(begin)

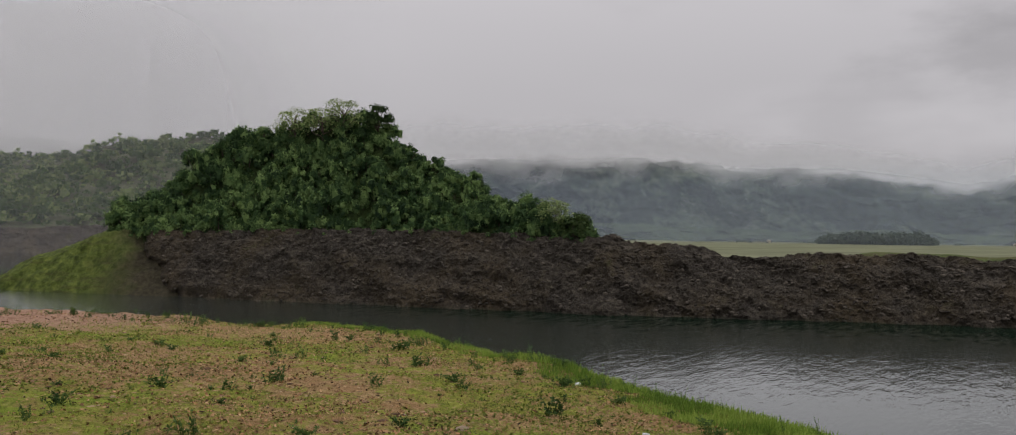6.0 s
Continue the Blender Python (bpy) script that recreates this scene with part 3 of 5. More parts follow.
# bush-covered knoll: waterline, height of the foot of the bushes, line of the bush tops
KNOLL_FOOT = table([(29.4, 138, -6.4), (30.0, 136, -6.0), (31.9, 130, -2.9), (34.2, 125, -0.6), (36, 121, 1.2), (37.3, 119, 1.4), (39.7, 115, 1.2),
                    (41.7, 112, 1.5), (42.9, 110.5, 1.7), (45.3, 107.5, 1.75), (48.2, 104.5, 1.8), (51.3, 101.5, 1.85), (52.2, 100.5, 1.9),
                    (53.2, 99.5, 1.9), (54.4, 98.5, 1.9), (56.9, 96.5, 1.8), (58.5, 95.5, 1.7), (60.6, 94.3, 1.6), (62.2, 93.5, 1.5),
                    (63.7, 92.8, 1.4), (64.5, 92.5, 1.2), (65.2, 92.3, 1.3)])
KNOLL_TOP = table([(29.4, -3.6, 139), (30.0, -3.3, 139), (31.9, -2.0, 134), (33.6, -1.0, 133), (35.1, 0.2, 133), (36.4, 1.5, 134), (38.8, 2.9, 134),
                   (40.9, 5.3, 135), (42.4, 6.3, 134), (45.3, 7.1, 131), (48.2, 7.8, 128), (51.3, 8.05, 126), (52.2, 7.2, 124), (53.2, 6.15, 121),
                   (54.4, 5.5, 119), (56.9, 4.4, 115), (58.5, 3.5, 112), (60.6, 2.8, 109), (62.2, 2.1, 107), (63.7, 1.5, 105), (64.5, -0.2, 104),
                   (65.2, -0.05, 104)])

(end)

Transcribe the listing in full and omit the pictures.

* [Task answer]:
6.0 s
Continue the Blender Python (bpy) script that recreates this scene with part 3 of 5. More parts follow.
# bush-covered knoll: waterline, height of the foot of the bushes, line of the bush tops
KNOLL_FOOT = table([(29.4, 138, -6.4), (30.0, 136, -6.0), (31.9, 130, -2.9), (34.2, 125, -0.6), (36, 121, 1.2), (37.3, 119, 1.4), (39.7, 115, 1.2),
                    (41.7, 112, 1.5), (42.9, 110.5, 1.7), (45.3, 107.5, 1.75), (48.2, 104.5, 1.8), (51.3, 101.5, 1.85), (52.2, 100.5, 1.9),
                    (53.2, 99.5, 1.9), (54.4, 98.5, 1.9), (56.9, 96.5, 1.8), (58.5, 95.5, 1.7), (60.6, 94.3, 1.6), (62.2, 93.5, 1.5),
                    (63.7, 92.8, 1.4), (64.5, 92.5, 1.2), (65.2, 92.3, 1.3)])
KNOLL_TOP = table([(29.4, -3.6, 139), (30.0, -3.3, 139), (31.9, -2.0, 134), (33.6, -1.0, 133), (35.1, 0.2, 133), (36.4, 1.5, 134), (38.8, 2.9, 134),
                   (40.9, 5.3, 135), (42.4, 6.3, 134), (45.3, 7.1, 131), (48.2, 7.8, 128), (51.3, 8.05, 126), (52.2, 7.2, 124), (53.2, 6.15, 121),
                   (54.4, 5.5, 119), (56.9, 4.4, 115), (58.5, 3.5, 112), (60.6, 2.8, 109), (62.2, 2.1, 107), (63.7, 1.5, 105), (64.5, -0.2, 104),
                   (65.2, -0.05, 104)])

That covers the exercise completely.